## If $A$ is a dissipative self-adjoint operator with spectral decomposition $(H_λ)$, then $e^{tA}x$ tends to the projection of $x$ onto $H_0$ as $t→∞$

Let $$(T(t))_{t\ge0}$$ be a strongly continuous contraction semigroup on a $$\mathbb R$$-Hilbert space $$H$$ with dissipative self-adjoint generator $$(\mathcal D(A),A)$$. In particular, $$T(t)$$ is self-adjoint for all $$t>0$$. By the spectral theorem, $$T(t)=e^{tA}\;\;\;\text{for all }t\ge0.\tag1$$ Let $$(H_\lambda)_{\lambda\ge0}$$ be the spectral decomposition related to $$(\mathcal D(A),-A)$$ (see, for example, Definition 1.8.1 and Theorem 1.8.2 on page 23 here) and $$E_\lambda$$ denote the orthogonal projection of $$H$$ onto $$H_\lambda$$. Using the spectral theorem, I was able to show that $$\lim_{t\to\infty}\left\|T(t)x\right\|_H=\left\|E_0x\right\|_H\;\;\;\text{for all }x\in H\tag2.$$

How can we conclude that we even got $$\left\|T(t)x-E_0x\right\|_H\xrightarrow{t\to\infty}0\tag3$$ for all $$x\in H$$?
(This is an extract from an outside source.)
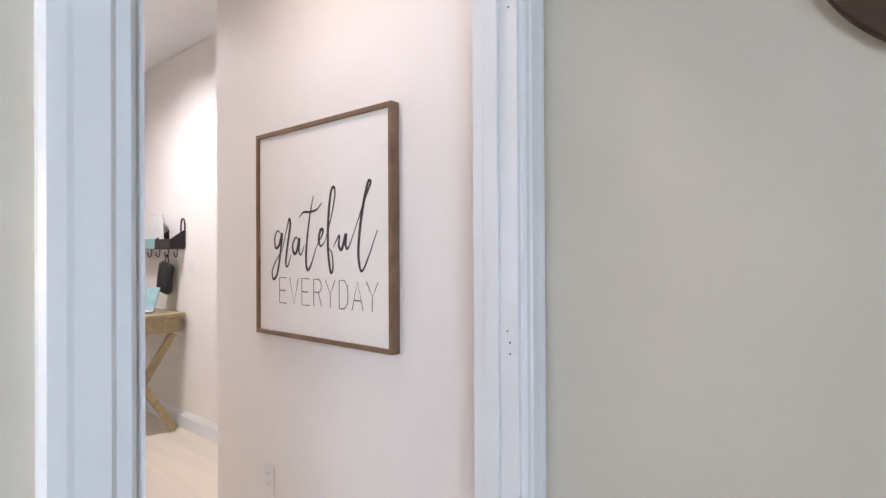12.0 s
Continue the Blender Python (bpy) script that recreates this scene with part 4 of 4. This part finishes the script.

I know that in a Hilbert space, convergence is equivalent to weak convergence together with convergence of the norms. So, we would be done if we could show that $$\langle T(t)x,y\rangle_H\xrightarrow{t\to\infty}\langle E_0x,y\rangle\tag4\;\;\;\text{for all }x,y\in H.$$ If this is the correct approach, how can we show that?